# WHAT IS REQUIRED:
Return every record verbatim.

[Records excerpted from a collection]
--- --- ---

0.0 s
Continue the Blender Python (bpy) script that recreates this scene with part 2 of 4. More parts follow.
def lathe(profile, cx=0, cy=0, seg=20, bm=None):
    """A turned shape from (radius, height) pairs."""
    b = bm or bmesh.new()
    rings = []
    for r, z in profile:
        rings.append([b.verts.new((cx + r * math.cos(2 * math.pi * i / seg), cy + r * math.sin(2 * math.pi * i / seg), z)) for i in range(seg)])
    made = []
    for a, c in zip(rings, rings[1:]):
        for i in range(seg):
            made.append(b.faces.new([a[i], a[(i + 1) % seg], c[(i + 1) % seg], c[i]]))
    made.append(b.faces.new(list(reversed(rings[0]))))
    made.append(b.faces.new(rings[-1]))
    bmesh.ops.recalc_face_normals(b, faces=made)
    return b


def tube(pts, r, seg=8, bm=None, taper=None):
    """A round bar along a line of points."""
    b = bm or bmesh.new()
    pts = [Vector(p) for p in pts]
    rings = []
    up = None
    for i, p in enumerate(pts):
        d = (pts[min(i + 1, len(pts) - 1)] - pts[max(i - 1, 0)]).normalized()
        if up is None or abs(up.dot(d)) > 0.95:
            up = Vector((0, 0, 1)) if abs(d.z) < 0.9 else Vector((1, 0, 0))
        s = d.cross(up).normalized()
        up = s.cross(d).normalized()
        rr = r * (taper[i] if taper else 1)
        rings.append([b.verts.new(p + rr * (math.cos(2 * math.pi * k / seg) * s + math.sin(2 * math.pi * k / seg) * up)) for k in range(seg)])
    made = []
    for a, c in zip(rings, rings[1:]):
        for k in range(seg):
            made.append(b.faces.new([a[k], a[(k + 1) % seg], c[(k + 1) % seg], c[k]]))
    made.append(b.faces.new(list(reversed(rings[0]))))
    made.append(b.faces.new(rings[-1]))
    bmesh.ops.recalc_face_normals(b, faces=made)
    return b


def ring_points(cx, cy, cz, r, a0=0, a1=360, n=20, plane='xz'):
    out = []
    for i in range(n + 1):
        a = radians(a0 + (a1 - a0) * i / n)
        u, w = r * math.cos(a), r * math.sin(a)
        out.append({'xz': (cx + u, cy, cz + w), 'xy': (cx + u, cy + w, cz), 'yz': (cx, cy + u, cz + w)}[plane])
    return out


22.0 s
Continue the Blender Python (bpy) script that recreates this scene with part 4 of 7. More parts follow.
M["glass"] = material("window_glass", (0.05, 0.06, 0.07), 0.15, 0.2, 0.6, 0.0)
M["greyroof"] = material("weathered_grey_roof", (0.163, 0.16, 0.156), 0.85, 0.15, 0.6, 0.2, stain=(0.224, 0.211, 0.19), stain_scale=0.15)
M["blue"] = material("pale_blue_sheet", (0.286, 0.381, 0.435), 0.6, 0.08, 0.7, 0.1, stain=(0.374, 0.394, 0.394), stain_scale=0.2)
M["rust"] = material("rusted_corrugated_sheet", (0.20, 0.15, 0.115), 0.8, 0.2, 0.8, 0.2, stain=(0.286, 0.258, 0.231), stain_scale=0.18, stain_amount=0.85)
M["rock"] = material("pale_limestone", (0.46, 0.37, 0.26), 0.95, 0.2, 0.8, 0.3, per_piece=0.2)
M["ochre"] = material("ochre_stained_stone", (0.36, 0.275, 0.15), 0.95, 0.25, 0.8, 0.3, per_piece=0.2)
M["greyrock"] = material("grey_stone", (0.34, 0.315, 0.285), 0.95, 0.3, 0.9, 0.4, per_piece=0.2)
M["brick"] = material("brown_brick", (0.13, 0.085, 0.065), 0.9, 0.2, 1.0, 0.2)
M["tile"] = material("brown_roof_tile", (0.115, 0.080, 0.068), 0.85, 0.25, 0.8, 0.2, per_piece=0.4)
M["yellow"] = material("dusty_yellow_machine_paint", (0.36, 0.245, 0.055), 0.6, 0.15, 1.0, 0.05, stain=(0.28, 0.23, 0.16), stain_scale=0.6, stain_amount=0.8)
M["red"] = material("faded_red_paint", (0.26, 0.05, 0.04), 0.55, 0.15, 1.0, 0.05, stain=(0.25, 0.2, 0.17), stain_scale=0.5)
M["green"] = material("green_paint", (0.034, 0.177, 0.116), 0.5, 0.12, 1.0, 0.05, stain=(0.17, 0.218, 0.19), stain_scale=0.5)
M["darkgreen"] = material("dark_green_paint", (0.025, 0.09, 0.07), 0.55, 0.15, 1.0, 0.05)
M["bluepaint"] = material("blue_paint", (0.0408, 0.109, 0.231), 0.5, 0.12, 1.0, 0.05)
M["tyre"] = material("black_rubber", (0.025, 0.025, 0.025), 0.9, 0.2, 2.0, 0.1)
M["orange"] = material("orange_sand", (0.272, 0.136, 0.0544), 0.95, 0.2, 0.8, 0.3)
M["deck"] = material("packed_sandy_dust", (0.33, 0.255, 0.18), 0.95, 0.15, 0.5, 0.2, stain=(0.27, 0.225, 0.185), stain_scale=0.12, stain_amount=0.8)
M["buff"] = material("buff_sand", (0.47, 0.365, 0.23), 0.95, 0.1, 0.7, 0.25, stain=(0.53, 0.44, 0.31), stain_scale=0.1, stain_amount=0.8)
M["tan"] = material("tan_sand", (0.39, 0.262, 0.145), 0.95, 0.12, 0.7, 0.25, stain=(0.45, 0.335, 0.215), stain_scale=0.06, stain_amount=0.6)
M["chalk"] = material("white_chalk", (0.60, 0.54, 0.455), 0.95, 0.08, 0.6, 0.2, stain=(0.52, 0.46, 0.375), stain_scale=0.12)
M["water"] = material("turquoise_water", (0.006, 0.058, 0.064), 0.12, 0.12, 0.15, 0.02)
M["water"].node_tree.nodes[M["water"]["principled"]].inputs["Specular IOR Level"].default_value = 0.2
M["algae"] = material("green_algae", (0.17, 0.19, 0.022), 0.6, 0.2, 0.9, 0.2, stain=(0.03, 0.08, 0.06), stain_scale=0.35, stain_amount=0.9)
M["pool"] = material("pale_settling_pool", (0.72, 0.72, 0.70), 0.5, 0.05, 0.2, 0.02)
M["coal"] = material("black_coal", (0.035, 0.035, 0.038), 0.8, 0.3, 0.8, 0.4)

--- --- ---

# FINAL RESULT:
0.0 s
Continue the Blender Python (bpy) script that recreates this scene with part 2 of 4. More parts follow.
def lathe(profile, cx=0, cy=0, seg=20, bm=None):
    """A turned shape from (radius, height) pairs."""
    b = bm or bmesh.new()
    rings = []
    for r, z in profile:
        rings.append([b.verts.new((cx + r * math.cos(2 * math.pi * i / seg), cy + r * math.sin(2 * math.pi * i / seg), z)) for i in range(seg)])
    made = []
    for a, c in zip(rings, rings[1:]):
        for i in range(seg):
            made.append(b.faces.new([a[i], a[(i + 1) % seg], c[(i + 1) % seg], c[i]]))
    made.append(b.faces.new(list(reversed(rings[0]))))
    made.append(b.faces.new(rings[-1]))
    bmesh.ops.recalc_face_normals(b, faces=made)
    return b


def tube(pts, r, seg=8, bm=None, taper=None):
    """A round bar along a line of points."""
    b = bm or bmesh.new()
    pts = [Vector(p) for p in pts]
    rings = []
    up = None
    for i, p in enumerate(pts):
        d = (pts[min(i + 1, len(pts) - 1)] - pts[max(i - 1, 0)]).normalized()
        if up is None or abs(up.dot(d)) > 0.95:
            up = Vector((0, 0, 1)) if abs(d.z) < 0.9 else Vector((1, 0, 0))
        s = d.cross(up).normalized()
        up = s.cross(d).normalized()
        rr = r * (taper[i] if taper else 1)
        rings.append([b.verts.new(p + rr * (math.cos(2 * math.pi * k / seg) * s + math.sin(2 * math.pi * k / seg) * up)) for k in range(seg)])
    made = []
    for a, c in zip(rings, rings[1:]):
        for k in range(seg):
            made.append(b.faces.new([a[k], a[(k + 1) % seg], c[(k + 1) % seg], c[k]]))
    made.append(b.faces.new(list(reversed(rings[0]))))
    made.append(b.faces.new(rings[-1]))
    bmesh.ops.recalc_face_normals(b, faces=made)
    return b


def ring_points(cx, cy, cz, r, a0=0, a1=360, n=20, plane='xz'):
    out = []
    for i in range(n + 1):
        a = radians(a0 + (a1 - a0) * i / n)
        u, w = r * math.cos(a), r * math.sin(a)
        out.append({'xz': (cx + u, cy, cz + w), 'xy': (cx + u, cy + w, cz), 'yz': (cx, cy + u, cz + w)}[plane])
    return out


22.0 s
Continue the Blender Python (bpy) script that recreates this scene with part 4 of 7. More parts follow.
M["glass"] = material("window_glass", (0.05, 0.06, 0.07), 0.15, 0.2, 0.6, 0.0)
M["greyroof"] = material("weathered_grey_roof", (0.163, 0.16, 0.156), 0.85, 0.15, 0.6, 0.2, stain=(0.224, 0.211, 0.19), stain_scale=0.15)
M["blue"] = material("pale_blue_sheet", (0.286, 0.381, 0.435), 0.6, 0.08, 0.7, 0.1, stain=(0.374, 0.394, 0.394), stain_scale=0.2)
M["rust"] = material("rusted_corrugated_sheet", (0.20, 0.15, 0.115), 0.8, 0.2, 0.8, 0.2, stain=(0.286, 0.258, 0.231), stain_scale=0.18, stain_amount=0.85)
M["rock"] = material("pale_limestone", (0.46, 0.37, 0.26), 0.95, 0.2, 0.8, 0.3, per_piece=0.2)
M["ochre"] = material("ochre_stained_stone", (0.36, 0.275, 0.15), 0.95, 0.25, 0.8, 0.3, per_piece=0.2)
M["greyrock"] = material("grey_stone", (0.34, 0.315, 0.285), 0.95, 0.3, 0.9, 0.4, per_piece=0.2)
M["brick"] = material("brown_brick", (0.13, 0.085, 0.065), 0.9, 0.2, 1.0, 0.2)
M["tile"] = material("brown_roof_tile", (0.115, 0.080, 0.068), 0.85, 0.25, 0.8, 0.2, per_piece=0.4)
M["yellow"] = material("dusty_yellow_machine_paint", (0.36, 0.245, 0.055), 0.6, 0.15, 1.0, 0.05, stain=(0.28, 0.23, 0.16), stain_scale=0.6, stain_amount=0.8)
M["red"] = material("faded_red_paint", (0.26, 0.05, 0.04), 0.55, 0.15, 1.0, 0.05, stain=(0.25, 0.2, 0.17), stain_scale=0.5)
M["green"] = material("green_paint", (0.034, 0.177, 0.116), 0.5, 0.12, 1.0, 0.05, stain=(0.17, 0.218, 0.19), stain_scale=0.5)
M["darkgreen"] = material("dark_green_paint", (0.025, 0.09, 0.07), 0.55, 0.15, 1.0, 0.05)
M["bluepaint"] = material("blue_paint", (0.0408, 0.109, 0.231), 0.5, 0.12, 1.0, 0.05)
M["tyre"] = material("black_rubber", (0.025, 0.025, 0.025), 0.9, 0.2, 2.0, 0.1)
M["orange"] = material("orange_sand", (0.272, 0.136, 0.0544), 0.95, 0.2, 0.8, 0.3)
M["deck"] = material("packed_sandy_dust", (0.33, 0.255, 0.18), 0.95, 0.15, 0.5, 0.2, stain=(0.27, 0.225, 0.185), stain_scale=0.12, stain_amount=0.8)
M["buff"] = material("buff_sand", (0.47, 0.365, 0.23), 0.95, 0.1, 0.7, 0.25, stain=(0.53, 0.44, 0.31), stain_scale=0.1, stain_amount=0.8)
M["tan"] = material("tan_sand", (0.39, 0.262, 0.145), 0.95, 0.12, 0.7, 0.25, stain=(0.45, 0.335, 0.215), stain_scale=0.06, stain_amount=0.6)
M["chalk"] = material("white_chalk", (0.60, 0.54, 0.455), 0.95, 0.08, 0.6, 0.2, stain=(0.52, 0.46, 0.375), stain_scale=0.12)
M["water"] = material("turquoise_water", (0.006, 0.058, 0.064), 0.12, 0.12, 0.15, 0.02)
M["water"].node_tree.nodes[M["water"]["principled"]].inputs["Specular IOR Level"].default_value = 0.2
M["algae"] = material("green_algae", (0.17, 0.19, 0.022), 0.6, 0.2, 0.9, 0.2, stain=(0.03, 0.08, 0.06), stain_scale=0.35, stain_amount=0.9)
M["pool"] = material("pale_settling_pool", (0.72, 0.72, 0.70), 0.5, 0.05, 0.2, 0.02)
M["coal"] = material("black_coal", (0.035, 0.035, 0.038), 0.8, 0.3, 0.8, 0.4)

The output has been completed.